Rounding errors with Timestamps and .last() · Issue #19526 · pandas-dev/pandas (original) (raw)

Code Sample, a copy-pastable example if possible

In [1]: import pandas as pd In [3]: ts = pd.Timestamp('2016-10-14 21:00:44.557')
In [4]: pd.DataFrame({'a': range(2), 'b': [ts, pd.NaT]}).groupby('a').b.last()
Out[4]:
a
0 2016-10-14 21:00:44.556999936
1 NaT
Name: b, dtype: datetime64[ns]

Problem description

The value of the Timestamp in the output is not equal to the value in the input.

Expected Output

Out[4]:
a
0 2016-10-14 21:00:44.557
1 NaT
Name: b, dtype: datetime64[ns]

The issue is a bit subtle.
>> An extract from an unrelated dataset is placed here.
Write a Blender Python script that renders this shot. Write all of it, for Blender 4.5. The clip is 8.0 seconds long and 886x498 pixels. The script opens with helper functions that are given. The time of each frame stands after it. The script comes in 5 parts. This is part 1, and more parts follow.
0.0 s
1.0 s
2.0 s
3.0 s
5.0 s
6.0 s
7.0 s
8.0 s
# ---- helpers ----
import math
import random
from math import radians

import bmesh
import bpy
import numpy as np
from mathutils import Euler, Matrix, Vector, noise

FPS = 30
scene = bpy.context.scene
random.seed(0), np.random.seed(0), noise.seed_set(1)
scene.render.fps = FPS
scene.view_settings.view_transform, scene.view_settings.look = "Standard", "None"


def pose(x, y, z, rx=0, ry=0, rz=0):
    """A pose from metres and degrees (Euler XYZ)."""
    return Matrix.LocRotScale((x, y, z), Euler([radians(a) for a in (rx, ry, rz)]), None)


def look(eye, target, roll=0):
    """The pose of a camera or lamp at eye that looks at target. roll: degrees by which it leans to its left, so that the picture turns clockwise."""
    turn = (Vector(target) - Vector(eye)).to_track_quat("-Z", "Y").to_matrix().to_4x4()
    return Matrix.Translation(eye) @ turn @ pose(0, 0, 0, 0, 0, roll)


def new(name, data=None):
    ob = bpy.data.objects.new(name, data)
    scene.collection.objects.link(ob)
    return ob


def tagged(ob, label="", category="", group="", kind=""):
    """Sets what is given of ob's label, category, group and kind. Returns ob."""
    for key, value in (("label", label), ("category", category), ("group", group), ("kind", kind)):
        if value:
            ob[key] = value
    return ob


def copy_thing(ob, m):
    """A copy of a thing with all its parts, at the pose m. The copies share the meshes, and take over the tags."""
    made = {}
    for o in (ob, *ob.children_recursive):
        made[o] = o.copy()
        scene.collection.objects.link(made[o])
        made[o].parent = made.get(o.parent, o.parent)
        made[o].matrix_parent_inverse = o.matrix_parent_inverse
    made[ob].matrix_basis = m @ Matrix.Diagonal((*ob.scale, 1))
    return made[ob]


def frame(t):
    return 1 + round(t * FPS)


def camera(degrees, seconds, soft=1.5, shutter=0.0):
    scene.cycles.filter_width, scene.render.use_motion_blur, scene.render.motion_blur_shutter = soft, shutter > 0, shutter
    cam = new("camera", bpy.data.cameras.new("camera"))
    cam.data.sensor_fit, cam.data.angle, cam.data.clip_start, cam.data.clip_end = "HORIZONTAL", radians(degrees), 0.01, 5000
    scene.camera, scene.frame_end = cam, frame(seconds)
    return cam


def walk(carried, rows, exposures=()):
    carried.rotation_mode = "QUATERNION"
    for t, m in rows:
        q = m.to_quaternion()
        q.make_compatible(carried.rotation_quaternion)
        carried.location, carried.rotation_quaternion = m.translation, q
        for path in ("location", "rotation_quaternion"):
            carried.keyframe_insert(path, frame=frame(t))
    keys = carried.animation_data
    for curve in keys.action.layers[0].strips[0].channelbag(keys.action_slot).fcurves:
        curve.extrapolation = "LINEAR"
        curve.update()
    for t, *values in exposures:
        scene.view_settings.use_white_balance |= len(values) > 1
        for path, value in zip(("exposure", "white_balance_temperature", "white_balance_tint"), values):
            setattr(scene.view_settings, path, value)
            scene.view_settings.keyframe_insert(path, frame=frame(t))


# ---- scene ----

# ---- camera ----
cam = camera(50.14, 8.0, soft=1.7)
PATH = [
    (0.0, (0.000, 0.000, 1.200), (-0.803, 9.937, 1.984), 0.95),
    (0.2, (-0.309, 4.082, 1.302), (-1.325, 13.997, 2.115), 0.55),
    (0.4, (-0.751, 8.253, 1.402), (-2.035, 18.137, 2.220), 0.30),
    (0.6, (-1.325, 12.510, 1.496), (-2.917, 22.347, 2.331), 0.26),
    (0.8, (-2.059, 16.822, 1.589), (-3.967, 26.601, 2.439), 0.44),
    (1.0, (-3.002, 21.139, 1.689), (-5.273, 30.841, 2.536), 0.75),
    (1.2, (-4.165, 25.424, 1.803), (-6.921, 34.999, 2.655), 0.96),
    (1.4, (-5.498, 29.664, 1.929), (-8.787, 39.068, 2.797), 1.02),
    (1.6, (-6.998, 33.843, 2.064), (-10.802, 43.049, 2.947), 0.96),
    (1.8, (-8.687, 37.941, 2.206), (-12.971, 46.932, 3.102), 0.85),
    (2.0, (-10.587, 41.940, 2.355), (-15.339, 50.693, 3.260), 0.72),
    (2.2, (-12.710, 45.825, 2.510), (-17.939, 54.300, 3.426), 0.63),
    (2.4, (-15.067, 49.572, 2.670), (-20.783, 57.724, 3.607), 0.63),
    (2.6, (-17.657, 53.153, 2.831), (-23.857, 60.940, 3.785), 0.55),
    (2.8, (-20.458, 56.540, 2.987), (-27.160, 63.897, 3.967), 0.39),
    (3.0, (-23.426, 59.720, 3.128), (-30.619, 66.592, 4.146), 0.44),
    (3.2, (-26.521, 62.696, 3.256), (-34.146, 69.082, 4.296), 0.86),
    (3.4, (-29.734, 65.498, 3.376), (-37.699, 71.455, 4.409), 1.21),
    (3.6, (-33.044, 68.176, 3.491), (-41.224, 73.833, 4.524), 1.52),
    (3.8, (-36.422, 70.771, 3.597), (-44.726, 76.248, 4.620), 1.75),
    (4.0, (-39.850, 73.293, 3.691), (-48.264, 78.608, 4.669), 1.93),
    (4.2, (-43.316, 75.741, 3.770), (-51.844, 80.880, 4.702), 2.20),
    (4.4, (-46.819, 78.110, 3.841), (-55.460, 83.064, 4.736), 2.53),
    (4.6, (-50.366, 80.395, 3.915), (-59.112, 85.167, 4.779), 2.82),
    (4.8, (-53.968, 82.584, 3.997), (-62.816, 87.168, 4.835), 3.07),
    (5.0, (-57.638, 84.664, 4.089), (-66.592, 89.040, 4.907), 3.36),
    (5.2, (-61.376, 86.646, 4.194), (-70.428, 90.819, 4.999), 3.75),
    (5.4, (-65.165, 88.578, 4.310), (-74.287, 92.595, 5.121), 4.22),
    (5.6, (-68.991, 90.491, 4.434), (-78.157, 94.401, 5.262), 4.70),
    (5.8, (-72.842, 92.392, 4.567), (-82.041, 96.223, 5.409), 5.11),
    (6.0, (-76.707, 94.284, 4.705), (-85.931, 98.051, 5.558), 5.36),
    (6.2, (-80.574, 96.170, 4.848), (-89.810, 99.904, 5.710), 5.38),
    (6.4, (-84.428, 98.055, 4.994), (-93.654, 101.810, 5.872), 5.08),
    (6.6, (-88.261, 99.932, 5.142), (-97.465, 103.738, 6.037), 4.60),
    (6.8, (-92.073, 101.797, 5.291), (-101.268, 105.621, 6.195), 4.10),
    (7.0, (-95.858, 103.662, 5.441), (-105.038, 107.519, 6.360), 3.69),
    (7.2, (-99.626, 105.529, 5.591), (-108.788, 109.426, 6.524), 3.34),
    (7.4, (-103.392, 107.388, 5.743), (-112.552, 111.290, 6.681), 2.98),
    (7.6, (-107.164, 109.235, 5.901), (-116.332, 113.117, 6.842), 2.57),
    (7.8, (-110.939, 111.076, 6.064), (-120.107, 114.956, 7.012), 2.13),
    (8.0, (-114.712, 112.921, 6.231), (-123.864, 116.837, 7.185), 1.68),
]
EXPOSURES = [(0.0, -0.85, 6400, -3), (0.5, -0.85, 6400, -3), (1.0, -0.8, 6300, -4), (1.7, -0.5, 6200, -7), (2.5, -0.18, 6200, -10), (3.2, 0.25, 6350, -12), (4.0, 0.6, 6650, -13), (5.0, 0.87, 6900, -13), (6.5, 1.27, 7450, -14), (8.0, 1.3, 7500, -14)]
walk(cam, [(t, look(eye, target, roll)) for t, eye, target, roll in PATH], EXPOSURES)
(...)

Here are three related examples, all of which do work as expected:

I haven't been able to repro with .nth(-1) in place of last():

In [1]: import pandas as pd In [3]: ts = pd.Timestamp('2016-10-14 21:00:44.557') In [5]: pd.DataFrame({'a': range(2), 'b': [ts, pd.NaT]}).groupby('a').b.nth(-1)
Out[5]:
a
0 2016-10-14 21:00:44.557
1 NaT
Name: b, dtype: datetime64[ns]

I haven't been able to repro if NaT is not present:

In [6]: pd.DataFrame({'a': range(2), 'b': [ts, ts]}).groupby('a').b.last()
Out[6]: 
a
0   2016-10-14 21:00:44.557
1   2016-10-14 21:00:44.557
Name: b, dtype: datetime64[ns]

I haven't been able to repro for times which are integer seconds:

In [7]: ts = pd.Timestamp('2016-10-14 21:00:44')
In [8]: pd.DataFrame({'a': range(2), 'b': [ts, pd.NaT]}).groupby('a').b.last()
Out[8]: 
a
0   2016-10-14 21:00:44
1                   NaT
Name: b, dtype: datetime64[ns]

Output of pd.show_versions()

INSTALLED VERSIONS                                                                     
------------------                                                                     
commit: None                                                                           
python: 3.6.3.final.0                                                                  
python-bits: 64                                                                        
OS: Linux                                                                              
OS-release: 4.13.0-32-generic                                                          
machine: x86_64                                                                        
processor: x86_64                                                                      
byteorder: little                                                                      
LC_ALL: None                                                                           
LANG: en_US.UTF-8                                                                      
LOCALE: en_US.UTF-8                                                                    

pandas: 0.22.0                                                                         
pytest: 3.2.1                                                                          
pip: 9.0.1                                                                             
setuptools: 38.2.4                                                                     
Cython: 0.26.1                                                                         
numpy: 1.14.0                                                                          
scipy: 0.19.1                                                                          
pyarrow: None                                                                          
xarray: None                                                                           
IPython: 6.1.0                                                                         
sphinx: 1.6.3                                                                          
patsy: 0.4.1                                                                           
dateutil: 2.6.1                                                                        
pytz: 2017.3                                                                           
blosc: None                                                                            
bottleneck: 1.2.1                                                                      
tables: 3.4.2                                                                          
numexpr: 2.6.2                                                                         
feather: None                                                                          
matplotlib: 2.1.0                                                                      
openpyxl: 2.4.8                                                                        
xlrd: 1.1.0                                                                            
xlwt: 1.3.0                                                                            
xlsxwriter: 1.0.2                                                                      
lxml: 4.1.0                                                                            
bs4: 4.6.0                                                                             
html5lib: 0.9999999                                                                    
sqlalchemy: 1.1.13                                                                     
pymysql: None                                                                          
psycopg2: None                                                                         
jinja2: 2.9.6                                                                          
s3fs: None                                                                             
fastparquet: None                                                                      
pandas_gbq: None                                                                       
pandas_datareader: None